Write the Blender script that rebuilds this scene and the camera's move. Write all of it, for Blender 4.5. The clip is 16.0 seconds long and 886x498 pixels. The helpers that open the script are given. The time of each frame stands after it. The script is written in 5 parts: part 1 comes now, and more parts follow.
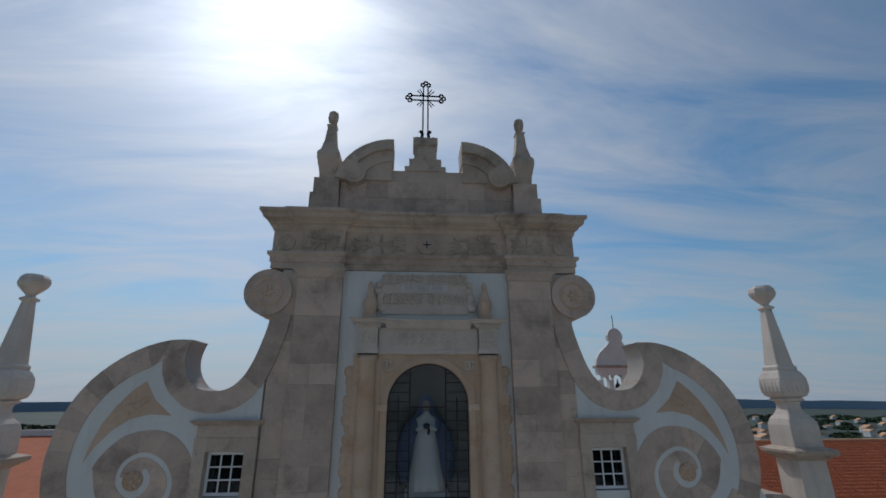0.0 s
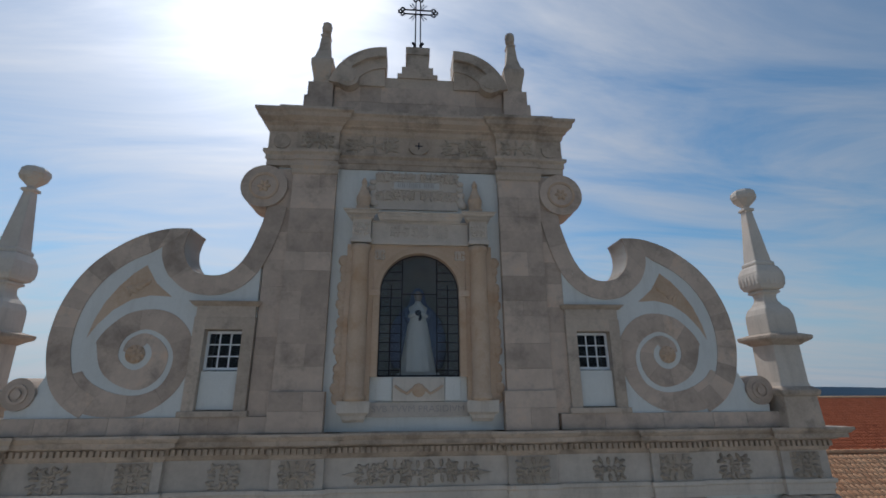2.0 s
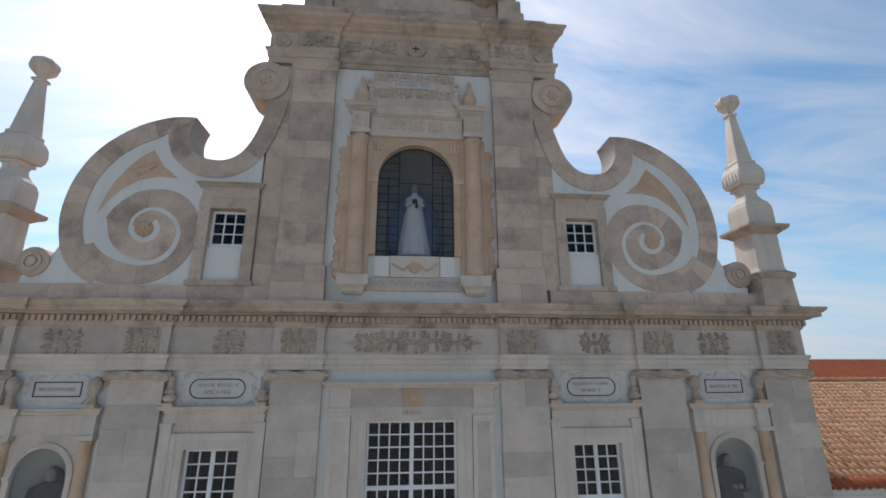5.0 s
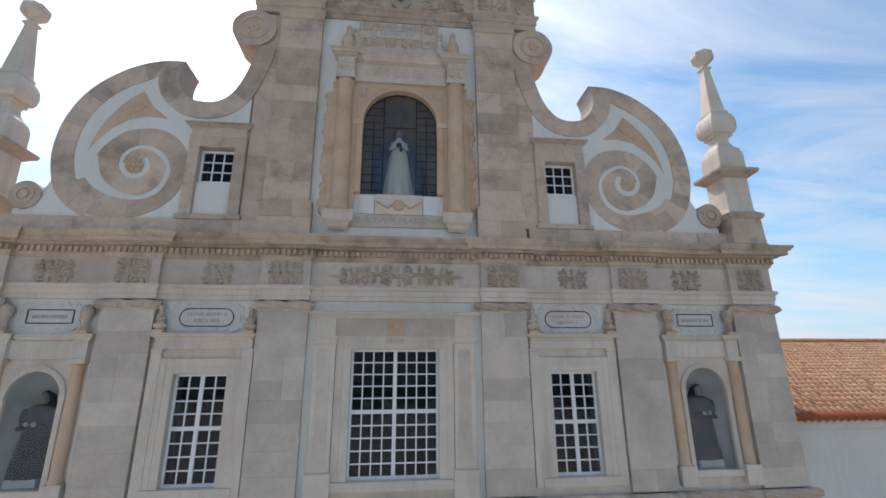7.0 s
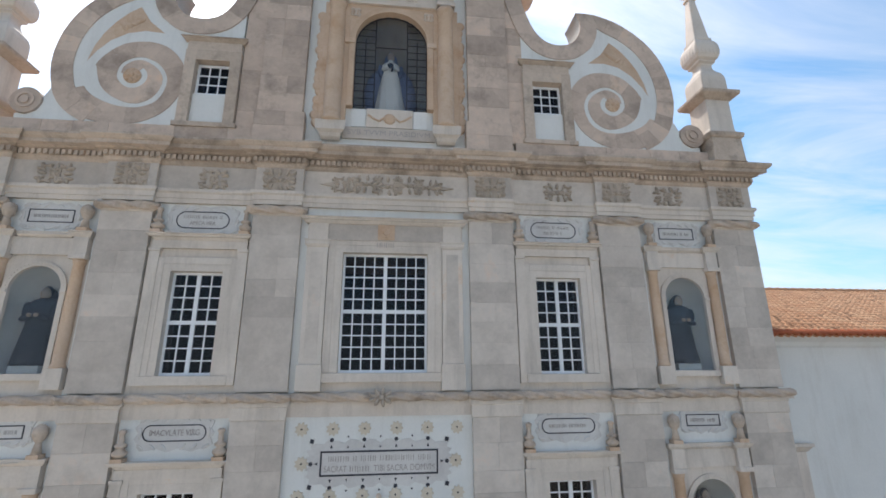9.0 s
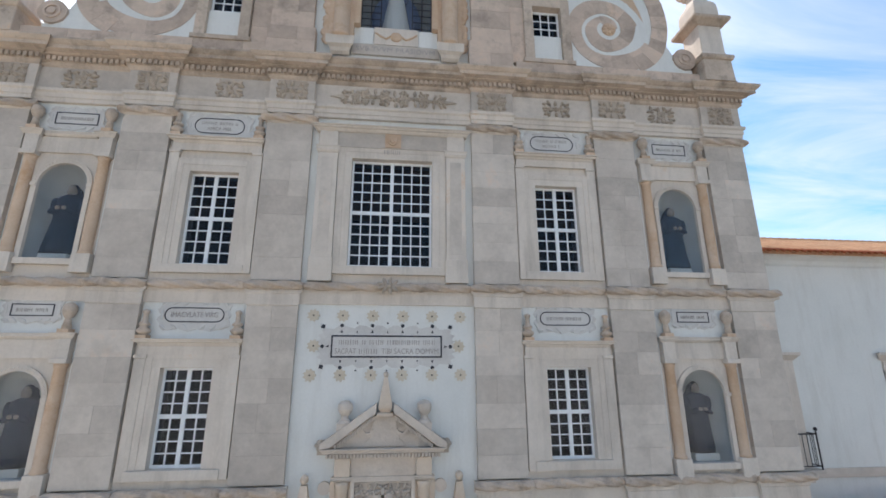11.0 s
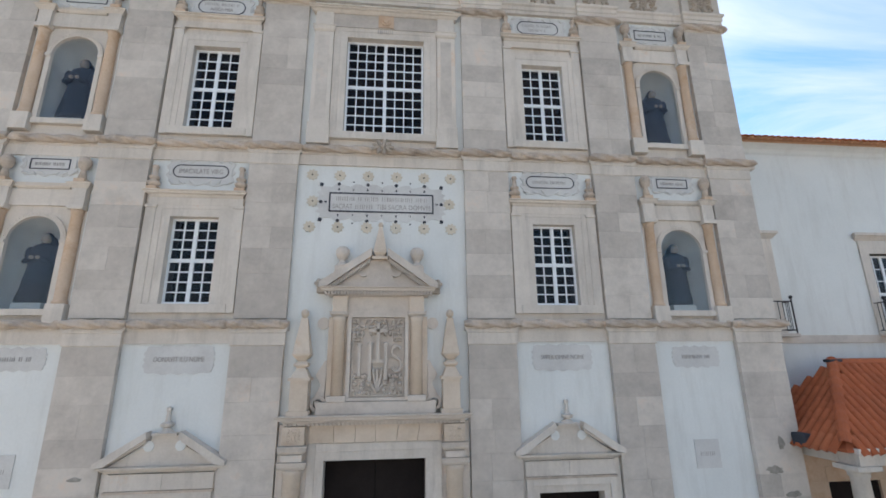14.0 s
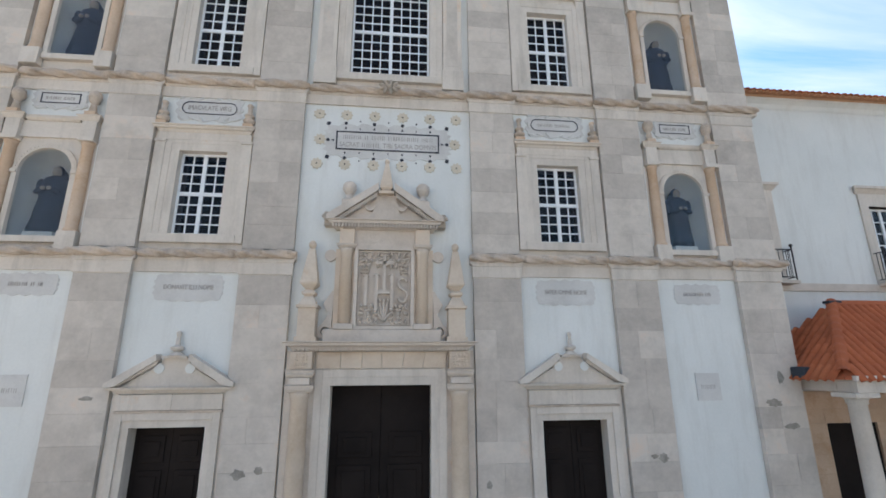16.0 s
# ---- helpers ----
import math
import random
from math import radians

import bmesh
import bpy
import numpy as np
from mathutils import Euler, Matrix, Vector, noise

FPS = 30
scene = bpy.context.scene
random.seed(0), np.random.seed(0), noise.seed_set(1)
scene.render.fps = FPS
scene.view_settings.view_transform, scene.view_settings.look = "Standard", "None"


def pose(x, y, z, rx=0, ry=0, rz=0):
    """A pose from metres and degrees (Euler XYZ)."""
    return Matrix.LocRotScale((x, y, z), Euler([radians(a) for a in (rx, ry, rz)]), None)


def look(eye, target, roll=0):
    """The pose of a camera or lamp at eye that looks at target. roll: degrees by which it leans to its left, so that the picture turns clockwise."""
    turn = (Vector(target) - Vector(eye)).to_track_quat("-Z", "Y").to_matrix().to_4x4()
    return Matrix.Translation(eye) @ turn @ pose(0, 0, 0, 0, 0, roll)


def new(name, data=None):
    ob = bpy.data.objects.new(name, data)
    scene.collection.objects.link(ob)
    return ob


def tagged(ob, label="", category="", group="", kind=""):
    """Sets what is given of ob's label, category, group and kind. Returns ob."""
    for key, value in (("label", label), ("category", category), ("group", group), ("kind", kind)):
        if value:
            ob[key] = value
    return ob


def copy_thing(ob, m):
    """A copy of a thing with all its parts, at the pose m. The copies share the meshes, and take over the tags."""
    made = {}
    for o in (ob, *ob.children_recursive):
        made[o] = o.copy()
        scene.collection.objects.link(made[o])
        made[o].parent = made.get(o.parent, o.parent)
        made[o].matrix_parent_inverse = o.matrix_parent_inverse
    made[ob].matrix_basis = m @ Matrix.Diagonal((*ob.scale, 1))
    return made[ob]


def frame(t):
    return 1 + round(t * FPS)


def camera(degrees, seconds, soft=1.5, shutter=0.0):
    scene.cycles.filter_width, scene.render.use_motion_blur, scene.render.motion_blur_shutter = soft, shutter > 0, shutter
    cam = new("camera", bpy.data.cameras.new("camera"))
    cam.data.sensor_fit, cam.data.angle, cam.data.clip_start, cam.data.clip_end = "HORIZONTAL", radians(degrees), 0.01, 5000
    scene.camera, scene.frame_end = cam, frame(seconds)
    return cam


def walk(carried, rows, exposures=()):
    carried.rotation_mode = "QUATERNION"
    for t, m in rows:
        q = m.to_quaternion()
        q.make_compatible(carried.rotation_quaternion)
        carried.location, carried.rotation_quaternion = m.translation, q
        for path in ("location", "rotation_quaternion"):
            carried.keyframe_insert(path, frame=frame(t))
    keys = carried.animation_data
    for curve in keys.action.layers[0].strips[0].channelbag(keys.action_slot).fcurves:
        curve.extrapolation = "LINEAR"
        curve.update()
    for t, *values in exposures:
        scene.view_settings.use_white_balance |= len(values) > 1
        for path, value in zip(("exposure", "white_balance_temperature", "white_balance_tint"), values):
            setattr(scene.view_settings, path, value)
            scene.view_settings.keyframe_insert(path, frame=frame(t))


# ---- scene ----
cam = camera(89.0, 16.0, soft=1.65)
PATH = [
    (0, (-0.500, -11.281, 20.388), (-0.352, -9.389, 21.021), -0.2),
    (0.5, (-0.574, -11.202, 19.864), (-0.422, -9.302, 20.472), -0.1),
    (1, (-0.553, -11.076, 19.250), (-0.386, -9.174, 19.844), -0.2),
    (1.5, (-0.560, -10.951, 18.560), (-0.368, -9.053, 19.163), 0.0),
    (2, (-0.353, -10.926, 18.091), (-0.188, -9.021, 18.675), -0.3),
    (2.5, (-0.266, -10.931, 17.701), (-0.102, -9.028, 18.294), -0.3),
    (3, (-0.212, -10.890, 17.332), (-0.053, -8.986, 17.923), 0.0),
    (3.5, (-0.111, -10.875, 16.948), (0.031, -8.969, 17.537), 0.0),
    (4, (-0.298, -10.831, 16.545), (-0.132, -8.926, 17.132), -0.1),
    (4.5, (-0.314, -10.735, 16.055), (-0.145, -8.826, 16.626), -0.1),
    (5, (-0.306, -10.667, 15.478), (-0.126, -8.755, 16.035), -0.2),
    (7.5, (0.041, -10.665, 13.603), (0.251, -8.751, 14.145), -0.4),
    (8, (0.104, -10.605, 13.121), (0.311, -8.688, 13.651), -0.2),
    (8.5, (0.129, -10.546, 12.523), (0.341, -8.629, 13.050), -0.3),
    (9, (0.190, -10.488, 11.898), (0.406, -8.570, 12.423), -0.3),
    (11.5, (0.029, -10.418, 8.916), (0.242, -8.499, 9.435), -0.1),
    (12, (-0.048, -10.374, 8.312), (0.167, -8.451, 8.818), -0.2),
    (12.5, (-0.045, -10.378, 7.780), (0.165, -8.452, 8.276), -0.4),
    (13, (0.045, -10.370, 7.294), (0.253, -8.445, 7.793), -0.5),
    (13.5, (0.228, -10.320, 6.803), (0.433, -8.397, 7.310), -0.7),
    (14, (0.379, -10.273, 6.262), (0.582, -8.348, 6.765), -0.6),
    (14.5, (0.400, -10.212, 5.779), (0.601, -8.287, 6.282), -0.5),
    (15, (0.338, -10.159, 5.443), (0.542, -8.235, 5.948), -0.4),
    (15.5, (0.303, -10.108, 5.146), (0.508, -8.183, 5.646), -0.3),
    (16, (0.256, -10.036, 4.837), (0.461, -8.109, 5.332), -0.3),
]
EXPOSURES = [(0, -1.44, 6080, 10), (1, -1.36, 6150, 10), (2, -1.18, 6220, 11), (3.5, -0.83, 6420, 12), (5, -0.46, 6550, 13), (8, -0.02, 6600, 13), (9, 0.13, 6620, 13), (12, 0.3, 6700, 14), (16, 0.48, 6750, 13)]
walk(cam, [(t, look(eye, target, roll)) for t, eye, target, roll in PATH], EXPOSURES)

# ---- sky and sun ----
SUN_EL, SUN_AZ = radians(44), radians(-21.6)
SUN = Vector((math.sin(SUN_AZ) * math.cos(SUN_EL), math.cos(SUN_AZ) * math.cos(SUN_EL), math.sin(SUN_EL)))


def link(tree, a, b):
    tree.links.new(a, b)


def make_world():
    w = bpy.data.worlds.new("sky")
    scene.world = w
    w.use_nodes = True
    t = w.node_tree
    t.nodes.clear()
    n = t.nodes.new
    out, bg, sky = n("ShaderNodeOutputWorld"), n("ShaderNodeBackground"), n("ShaderNodeTexSky")
    sky.sky_type, sky.sun_disc = "NISHITA", False
    sky.sun_elevation, sky.sun_rotation = SUN_EL, SUN_AZ
    sky.dust_density, sky.ozone_density, sky.air_density = 0.25, 2.2, 1.1
    co = n("ShaderNodeTexCoord")
    sep = n("ShaderNodeSeparateXYZ")
    link(t, co.outputs["Generated"], sep.inputs[0])
    up = n("ShaderNodeMath"); up.operation = "ADD"; up.inputs[1].default_value = 0.12
    top = n("ShaderNodeMath"); top.operation = "MAXIMUM"; top.inputs[1].default_value = 0.0
    link(t, sep.outputs["Z"], top.inputs[0]); link(t, top.outputs[0], up.inputs[0])
    flat = n("ShaderNodeVectorMath"); flat.operation = "DIVIDE"
    comb = n("ShaderNodeCombineXYZ")
    for i in range(3):
        link(t, up.outputs[0], comb.inputs[i])
    link(t, co.outputs["Generated"], flat.inputs[0]); link(t, comb.outputs[0], flat.inputs[1])
    mp = n("ShaderNodeMapping"); mp.inputs["Rotation"].default_value = (0, 0, radians(24)); mp.inputs["Scale"].default_value = (1.0, 2.9, 0.0)
    link(t, flat.outputs[0], mp.inputs[0])
    big = n("ShaderNodeTexNoise"); big.inputs["Scale"].default_value = 0.8; big.inputs["Detail"].default_value = 9; big.inputs["Roughness"].default_value = 0.6; big.inputs["Distortion"].default_value = 0.6
    link(t, mp.outputs[0], big.inputs["Vector"])
    dot = n("ShaderNodeVectorMath"); dot.operation = "DOT_PRODUCT"; dot.inputs[1].default_value = SUN
    nrm = n("ShaderNodeVectorMath"); nrm.operation = "NORMALIZE"
    link(t, co.outputs["Generated"], nrm.inputs[0]); link(t, nrm.outputs[0], dot.inputs[0])
    near = n("ShaderNodeMath"); near.operation = "MAXIMUM"; near.inputs[1].default_value = 0.0
    link(t, dot.outputs["Value"], near.inputs[0])
    # the veil of cloud is thicker towards the sun's side of the sky
    p2 = n("ShaderNodeMath"); p2.operation = "POWER"; p2.inputs[1].default_value = 5.0
    link(t, near.outputs[0], p2.inputs[0])
    veil = n("ShaderNodeMath"); veil.operation = "MULTIPLY_ADD"; veil.inputs[1].default_value = 0.28
    link(t, p2.outputs[0], veil.inputs[0]); link(t, big.outputs["Fac"], veil.inputs[2])
    ramp = n("ShaderNodeMapRange"); ramp.inputs["From Min"].default_value = 0.34; ramp.inputs["From Max"].default_value = 0.86; ramp.inputs["To Max"].default_value = 0.95
    link(t, veil.outputs[0], ramp.inputs["Value"])
    # cloud brightness: forward scattering round the sun
    p8 = n("ShaderNodeMath"); p8.operation = "POWER"; p8.inputs[1].default_value = 45.0
    link(t, near.outputs[0], p8.inputs[0])
    glow = n("ShaderNodeMath"); glow.operation = "MULTIPLY_ADD"; glow.inputs[1].default_value = 13.0
    link(t, p8.outputs[0], glow.inputs[0])
    wide = n("ShaderNodeMath"); wide.operation = "MULTIPLY_ADD"; wide.inputs[1].default_value = 4.5; wide.inputs[2].default_value = 6.4
    link(t, p2.outputs[0], wide.inputs[0]); link(t, wide.outputs[0], glow.inputs[2])
    cloud = n("ShaderNodeVectorMath"); cloud.operation = "SCALE"; cloud.inputs[0].default_value = (0.96, 0.985, 1.03)
    link(t, glow.outputs[0], cloud.inputs["Scale"])
    # pale haze low over the horizon, and a clearer blue above
    low = n("ShaderNodeMapRange"); low.inputs["From Min"].default_value = 0.0; low.inputs["From Max"].default_value = 0.32; low.inputs["To Min"].default_value = 0.85; low.inputs["To Max"].default_value = 0.0
    low.interpolation_type = "SMOOTHSTEP"
    link(t, top.outputs[0], low.inputs["Value"])
    deep = n("ShaderNodeHueSaturation"); deep.inputs["Hue"].default_value = 0.49; deep.inputs["Saturation"].default_value = 1.3; deep.inputs["Value"].default_value = 1.25
    link(t, sky.outputs[0], deep.inputs["Color"])
    haze = n("ShaderNodeMix"); haze.data_type = "RGBA"; haze.inputs[7].default_value = (3.7, 5.3, 7.0, 1)
    link(t, low.outputs[0], haze.inputs["Factor"]); link(t, deep.outputs[0], haze.inputs[6])
    mix = n("ShaderNodeMix"); mix.data_type = "RGBA"
    link(t, ramp.outputs[0], mix.inputs["Factor"]); link(t, haze.outputs[2], mix.inputs[6]); link(t, cloud.outputs[0], mix.inputs[7])
    bg.inputs["Strength"].default_value = 0.11
    side = n("ShaderNodeMath"); side.operation = "POWER"; side.inputs[1].default_value = 0.6
    link(t, near.outputs[0], side.inputs[0])
    gain = n("ShaderNodeMath"); gain.operation = "MULTIPLY_ADD"; gain.inputs[1].default_value = 0.65; gain.inputs[2].default_value = 1.0
    link(t, side.outputs[0], gain.inputs[0])
    lit = n("ShaderNodeVectorMath"); lit.operation = "SCALE"
    link(t, mix.outputs[2], lit.inputs[0]); link(t, gain.outputs[0], lit.inputs["Scale"])
    link(t, lit.outputs[0], bg.inputs["Color"]); link(t, bg.outputs[0], out.inputs["Surface"])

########

Task requirements:
Locate all lines in the listing above with the word "group" and copy them.

Output:
def tagged(ob, label="", category="", group="", kind=""):
    """Sets what is given of ob's label, category, group and kind. Returns ob."""
    for key, value in (("label", label), ("category", category), ("group", group), ("kind", kind)):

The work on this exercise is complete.